То есть псевдо-романтичность заменила духовное начало. Все-все могло быть другим – будь интеллигенция на высоте, не будь она – в первую голову – «псевдо». Недаром «пьющий люд» начат с нее, с «чиновников-двадцатников»! Они первыми сделали более легкий выбор между Пушкиным, Лермонтовым, Толстым… и Ибрагимом-Оглы, его «стрыжом, брэим» и дешевой водкой…

Знаменательно, что – в ком, в ком – но в русском человеке, тем более хоть сколь-нибудь интеллигентном, Пушкин, Лермонтов, Толстой всегда живут как укоризна, как живой упрек совести, как надежда на возрождение!

Прохору Громову не суждено было спастись от дьявола бездуховности. Первый приход его в «клуб» Ибрагима-Оглы – симптоматичен. Дьявол не выпустил его больше из своих когтей.

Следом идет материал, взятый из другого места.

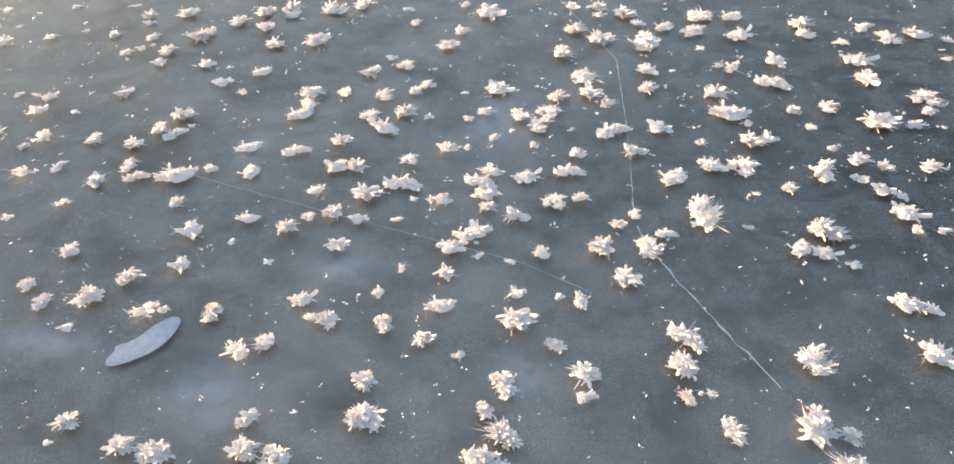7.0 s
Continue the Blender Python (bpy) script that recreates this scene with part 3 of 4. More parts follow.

При всех прекрасных задатках – Прохору суждено погибнуть. Он сперва убьет собственную душу, став добычливым хищником, затем сам себя убьет…

Богатырь, сибиряк, недюжинный характер сибирского размаха – а погибает. И лишь потому, что сфера духовных интересов, стезя служения ему так и не открылась. Прохору Громову не достало мужества искать ее. Он сделал облегченный выбор – и погиб. Богатырским силам, знать, дано лишь раскрыться в подвиге общечеловеческого служения. Об этом – между прочим – и написан роман.

И, стало быть, не всуе, весьма симптоматично помянуты имена трех наших великих поэтов, наших духовных пастырей, уже в самом начале романа!

Угрюм-река – не только реальная сибирская река. Это и символическая угрюмая река жизни Прохора Громова, которого автор вначале любит, затем в сердцах осуждает, наконец, ненавидит как жестокого хищника и эксплуататора-кровопийцу.

И сам роман, его страницы – как поучительная река в нашем сознании!..

Не безысходной трагедийностью, не однозначным оптимизмом кончает Вячеслав Шишков свой роман. Картина многомерно-эпична, образно-многозначна, уповающа. «…За горизонтом зацветало утро. Выл осиротевший волк. Верочка улыбалась во сне. По Угрюм-реке шел тонкий стеклянный ледок. А Угрюм-река – жизнь, сделав крутой поворот прочь от скалы с пошатнувшейся башней, текла к океану времен, в беспредельность».